Sonic: Generations isn't swept up in the HD remake craze we're seeing with other franchises of a similar age. It's a different tour of its titular hedgehog's greatest moments, giving some classic 2D levels from the series a 3D interpretation, and vice versa. Fans have shouted for an end to the gimmicks, and for Sega to just give them what made the game great in the first place. This is Sega's response. Should you pick it up?

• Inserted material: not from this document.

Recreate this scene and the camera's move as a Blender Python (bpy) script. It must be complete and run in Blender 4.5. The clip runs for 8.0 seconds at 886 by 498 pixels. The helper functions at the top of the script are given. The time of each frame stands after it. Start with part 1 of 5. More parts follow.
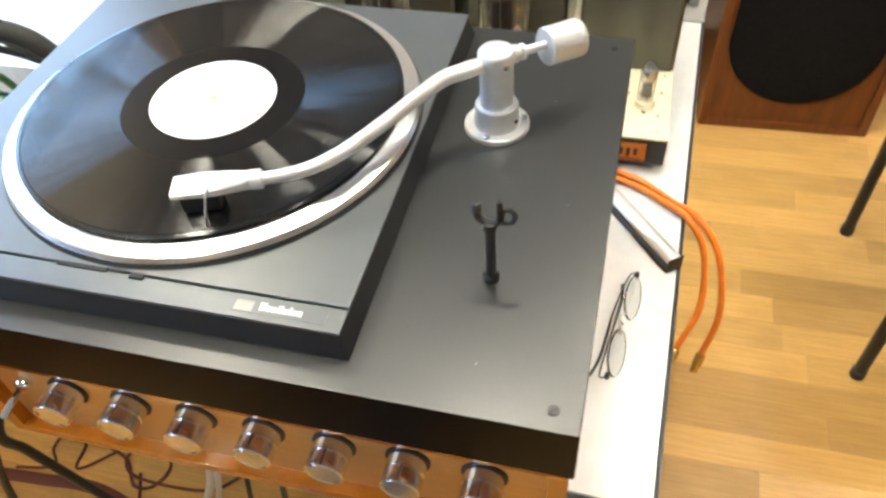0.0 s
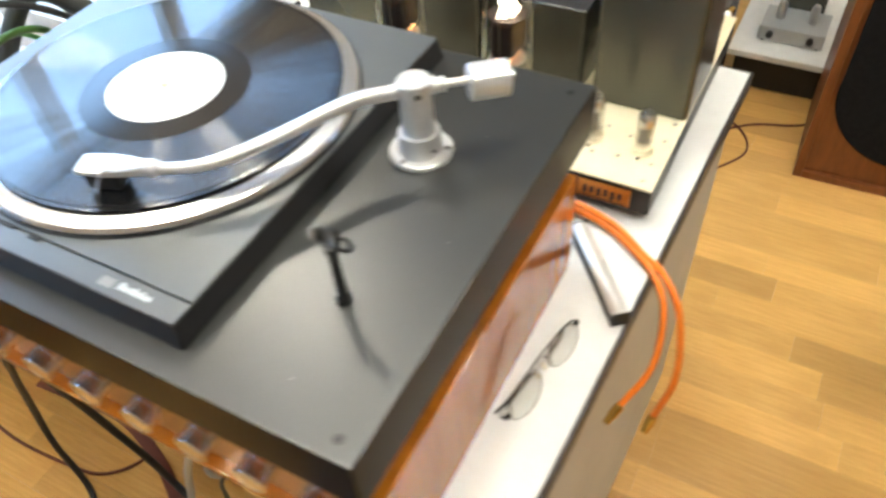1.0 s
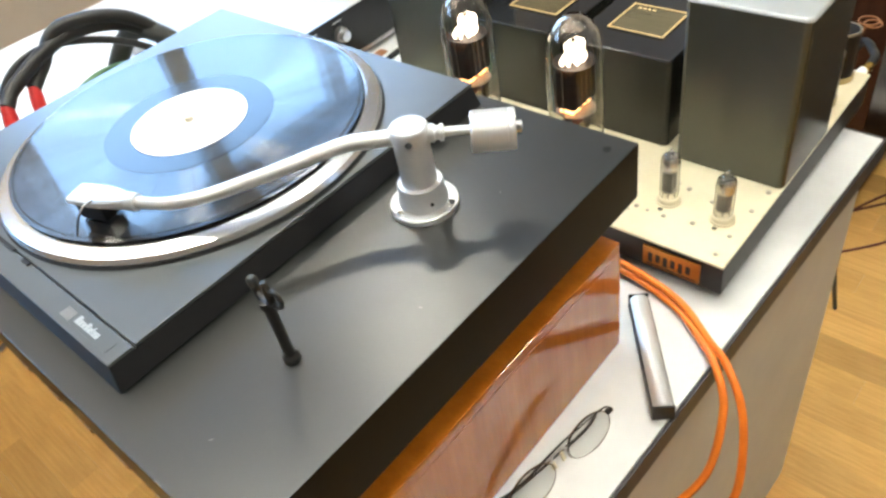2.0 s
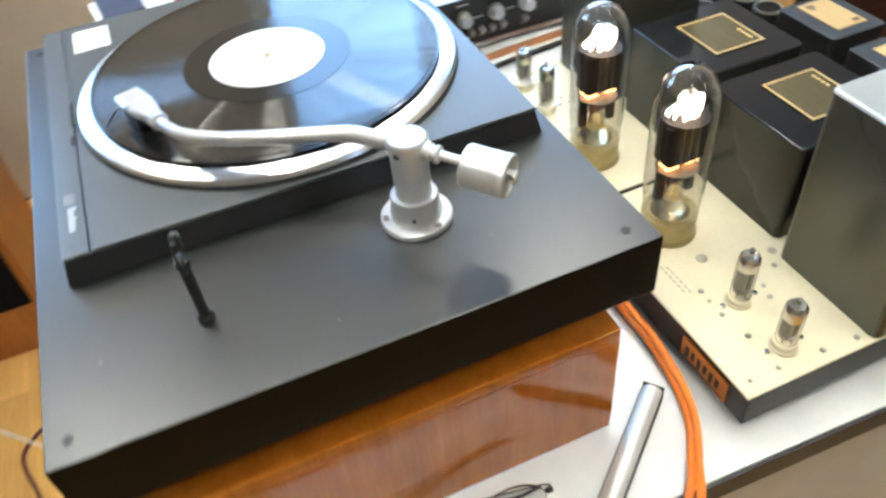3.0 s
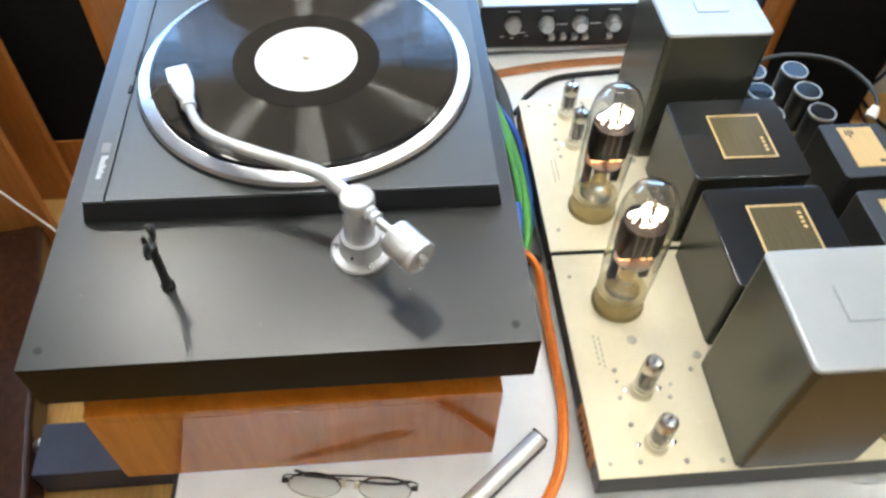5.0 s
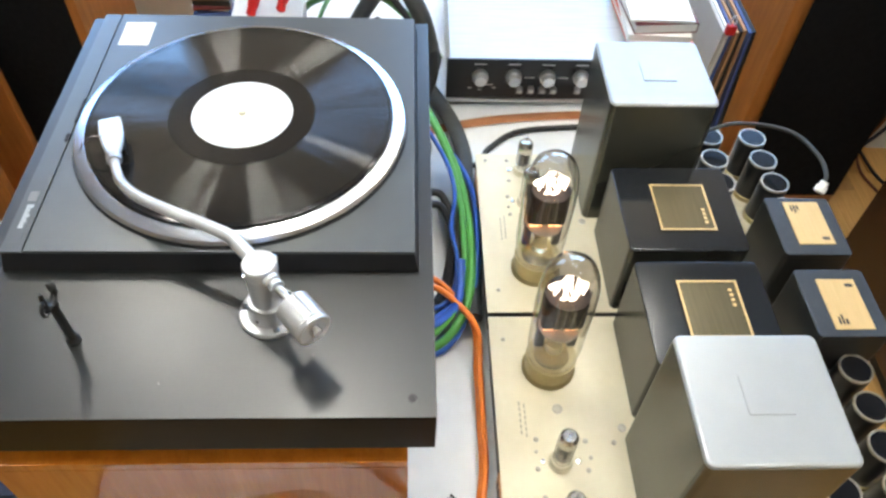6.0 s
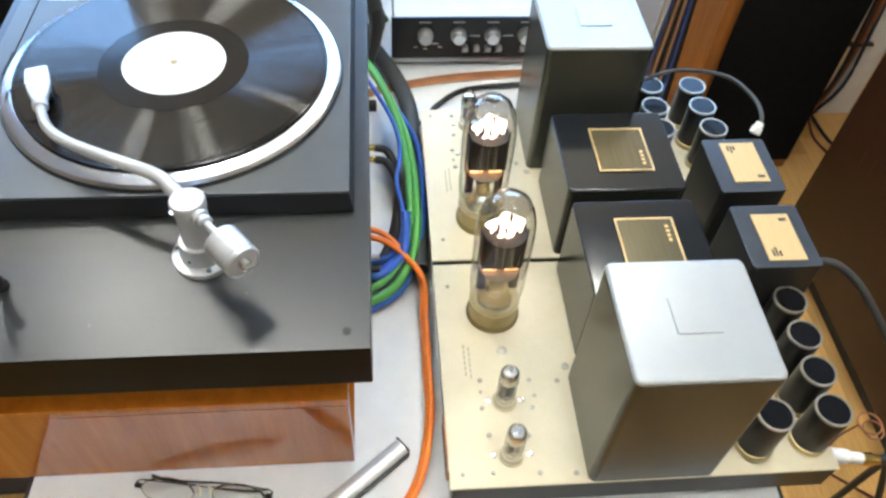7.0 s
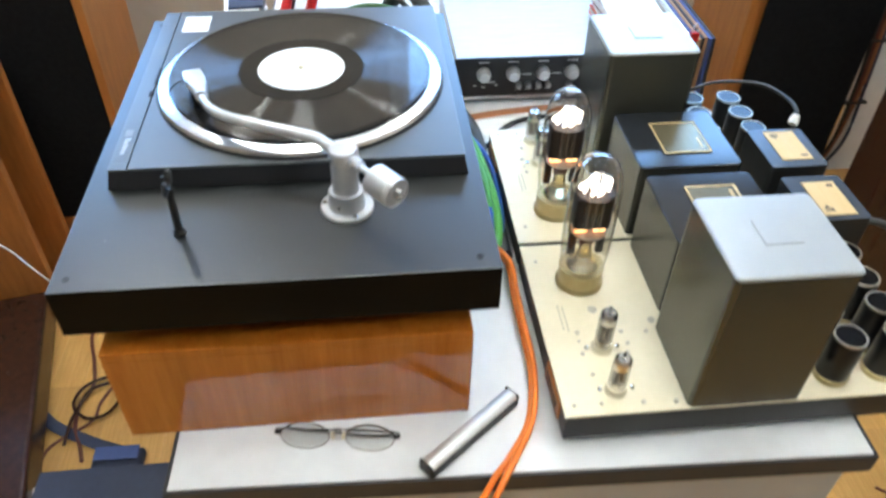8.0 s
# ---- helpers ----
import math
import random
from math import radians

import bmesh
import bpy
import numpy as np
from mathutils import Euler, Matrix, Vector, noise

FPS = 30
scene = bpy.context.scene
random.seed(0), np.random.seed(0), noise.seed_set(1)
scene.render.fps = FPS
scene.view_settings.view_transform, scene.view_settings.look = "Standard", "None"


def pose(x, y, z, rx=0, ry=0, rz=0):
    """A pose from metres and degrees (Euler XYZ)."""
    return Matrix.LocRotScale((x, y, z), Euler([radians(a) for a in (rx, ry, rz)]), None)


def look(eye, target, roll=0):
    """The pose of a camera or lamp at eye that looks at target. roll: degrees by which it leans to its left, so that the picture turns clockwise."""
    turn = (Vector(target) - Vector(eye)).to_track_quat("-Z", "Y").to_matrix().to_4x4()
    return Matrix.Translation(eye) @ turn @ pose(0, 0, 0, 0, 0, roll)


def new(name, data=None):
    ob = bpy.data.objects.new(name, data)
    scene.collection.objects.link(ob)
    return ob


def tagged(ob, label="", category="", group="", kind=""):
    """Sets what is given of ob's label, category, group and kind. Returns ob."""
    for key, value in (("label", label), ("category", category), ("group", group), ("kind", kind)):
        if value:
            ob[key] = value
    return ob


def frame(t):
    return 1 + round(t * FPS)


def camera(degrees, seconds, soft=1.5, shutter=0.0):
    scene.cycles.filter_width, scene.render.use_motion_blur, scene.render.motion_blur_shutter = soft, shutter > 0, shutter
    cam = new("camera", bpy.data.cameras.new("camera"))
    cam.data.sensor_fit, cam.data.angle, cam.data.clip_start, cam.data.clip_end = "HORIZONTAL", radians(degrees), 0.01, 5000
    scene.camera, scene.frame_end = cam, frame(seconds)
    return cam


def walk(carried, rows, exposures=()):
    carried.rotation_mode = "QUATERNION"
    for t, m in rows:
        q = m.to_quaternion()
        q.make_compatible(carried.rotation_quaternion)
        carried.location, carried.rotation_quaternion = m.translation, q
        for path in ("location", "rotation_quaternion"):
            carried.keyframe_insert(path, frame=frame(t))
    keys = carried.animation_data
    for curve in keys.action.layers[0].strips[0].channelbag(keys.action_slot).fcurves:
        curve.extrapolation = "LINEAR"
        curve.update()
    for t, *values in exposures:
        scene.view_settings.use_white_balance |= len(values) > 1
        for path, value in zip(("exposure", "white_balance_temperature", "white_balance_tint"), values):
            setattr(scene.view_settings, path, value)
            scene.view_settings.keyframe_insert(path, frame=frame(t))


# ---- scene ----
cam = camera(60.8, 8.0, soft=2.6, shutter=0.4)
PATH = [
    (0, (-0.003, -0.211, 1.329), (-0.411, 1.067, -0.155), -5.2),
    (0.3, (0.0329, -0.2199, 1.3371), (-0.4534, 1.0829, -0.1101), -4.58),
    (0.5, (0.055, -0.218, 1.332), (-0.459, 1.05, -0.127), -3.8),
    (0.7, (0.0971, -0.2011, 1.3276), (-0.5648, 0.9938, -0.1316), -7.05),
    (1, (0.162, -0.138, 1.34), (-0.553, 1.012, -0.132), -5.4),
    (1.2, (0.2343, -0.0943, 1.3374), (-0.6191, 1.0387, -0.0836), -6.93),
    (2.3, (0.2386, 0.0167, 1.2851), (-0.9083, 0.9256, -0.0711), -10.26),
    (2.5, (0.23, 0.064, 1.298), (-0.949, 0.861, -0.108), -9.2),
    (2.7, (0.2332, 0.097, 1.307), (-1.0003, 0.7646, -0.0959), -8.92),
    (3, (0.294, 0.144, 1.298), (-1.072, 0.614, -0.085), -6.4),
    (3.2, (0.3384, 0.1904, 1.3102), (-1.0673, 0.4722, -0.0827), -6.83),
    (3.5, (0.379, 0.218, 1.328), (-1.048, 0.429, -0.057), -4.3),
    (3.7, (0.3906, 0.2178, 1.3442), (-1.0813, 0.4008, -0.0086), -3.14),
    (4, (0.386, 0.211, 1.359), (-1.047, 0.435, -0.018), -1.3),
    (4.2, (0.3772, 0.1955, 1.3743), (-1.0035, 0.475, -0.0517), 0.45),
    (5.3, (0.2885, 0.3315, 1.4603), (-0.9301, 0.4095, -0.1234), 3.56),
    (5.5, (0.286, 0.357, 1.46), (-0.968, 0.401, -0.097), 3.7),
    (5.8, (0.2756, 0.3886, 1.4757), (-0.9849, 0.3959, -0.0754), 0.75),
    (6, (0.277, 0.381, 1.479), (-1.002, 0.47, -0.056), 3.2),
    (6.5, (0.291, 0.401, 1.47), (-0.994, 0.463, -0.062), 1),
    (7, (0.317, 0.415, 1.451), (-0.941, 0.572, -0.095), 3.9),
    (7.2, (0.3248, 0.4166, 1.4451), (-0.9292, 0.5641, -0.0922), 3.48),
    (7.5, (0.37, 0.375, 1.427), (-1.011, 0.464, -0.016), 1.9),
    (7.8, (0.4471, 0.3229, 1.4218), (-1.0287, 0.4494, 0.0736), 0.93),
    (8, (0.492, 0.288, 1.412), (-0.986, 0.465, 0.076), 1.4),
]
walk(cam, [(t, look(eye, target, roll)) for t, eye, target, roll in PATH],
     exposures=[(0, 0.23, 7350, 6), (1, 0.18, 7250, 6), (2.5, -0.07, 6850, 4), (3.5, -0.15, 6500, 3), (5.5, -0.38, 6650, 7), (7, -0.36, 6450, 6), (8, -0.27, 6150, 5)])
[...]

Owen Good, who may be the sports writer, but can still handle a D-Pad and hum the Green Hill Zone theme, thank you: Sonic sits at the exit door of my first console gaming era, in my late teens and early 20s. I think I last played it in a fraternity brother's garbage-strewn room with an iguana (which I would later kill) perched on my shoulder. It says a lot that those vivid memories come to life, 20 years later, after hearing Sonic's distinctive Vegas slot-room cacophony of collecting rings to a chiptune calliope.
As much as I disliked being along for the ride in the Sonic series' many set pieces (which says a lot for a platformer), there is an obvious brilliance to this game's level design, and branching paths that pose the game's basic question: Go explore, or finish as fast as you can? Sonic Generations has littered its experience with unlockables and skill upgrades and, of course, a coveted Sega Genesis Controller to play the original game, to make the levels well worth a replay after that first speedrun.
The perspective shifts are the game's real sell, between Acts 1 (2D) and 2 (3D, with some 2D platforming) that reimagine Sonic's best levels (as "memories" Hedgehog) in alternative forms. Some sidescrolling levels get a 3D warp; some levels from 3D-era Sonic get the side-scrolling treatment. It's a lot for me to keep track of, all I know is in the Act 2 stage of things, I keep my upgraded 3D controls, such as quick direction-shifting on the bumpers or a home-in spin attack.
I can't speak as a Sonic expert, and the disparagement of the series, especially in its 3D iterations, has become an Internet meme. I've yet to have that a-ha moment sieze me where all I want to do is play the game. But if, as an outlier to the Sonic community, I find Generations to be enough of an invitation to get reacquainted, then I can't help but feel true fans will get an even greater payoff in their high-speed trips down memory lane. Yes.
Michael Fahey, Who Hasn't Played the Game but is a Giant Cream the Rabbit Fan: No way, Sega. You aren't getting me again. I've gotten my hopes up time and time again, only to have them shattered by sub-par Hedgehog offerings. Sonic Unleashed? Seriously? Screw you guys. Sonic Colors was a step in the right direction, but I refuse to fall for the hedgehog hype one more time. I've loved your characters for decades. Hell, my Twitter icon is a custom-made Sonic-style character I commissioned from someone at Deviant Art. I've purchased every Sonic game that's hit the market, but here I draw the line.
So you can keep your two generations of Sonic. Stuff your compelling mix of old school 2D gameplay with tightened up 3D levels. I care not for the return of classic villains and rivals from games past, or levels that pay homage to ones in all the games I've loved or loathed before. Not this time, my Japanese friends. This time I have the power.
Stephen Totilo, who grew up playing Mario: My friend had a Genesis. I'd play Sonic at his house. I liked it, but didn't love it and didn't become an owner of any new Sonic games until they went 3D and people started saying they stank. I didn't like Unleashed. I did like Colors, and, from the five or six levels I've played of this new one (as chubby original side-scrolling Sonic and as modern 3D-world Sonic), I like this one. In Sonic games I look for roller-coaster speed and I expect to feel barely in control at times and controlled in others. I'm willing to do some platform-jumping, but not a ton. I'm okay with obstacles, so long as I get branching paths. The new game's got that.
I like the construction of Generations, the presentation of two different designs for each level (to say nothing of the sight of old Sonic meeting new Sonic and friends). I like the trimming of the playable roster, the clean interface and the presence of lots of unlockables to discover. But I also think of modern Sonic games as disposable, since they make at least one new one a year and none of them reach the echelon of elite games. I wouldn't plan to keep this game, but I recommend picking it up to experience one of the best Sonic experiences than I've played in my Dreamcast-and-beyond Sonic ownership. You're going to have to care about playing a Sonic games to enjoy this, of course. I don't think this one is transcendent beyond that (large) crowd. Should you buy the new one? Yes.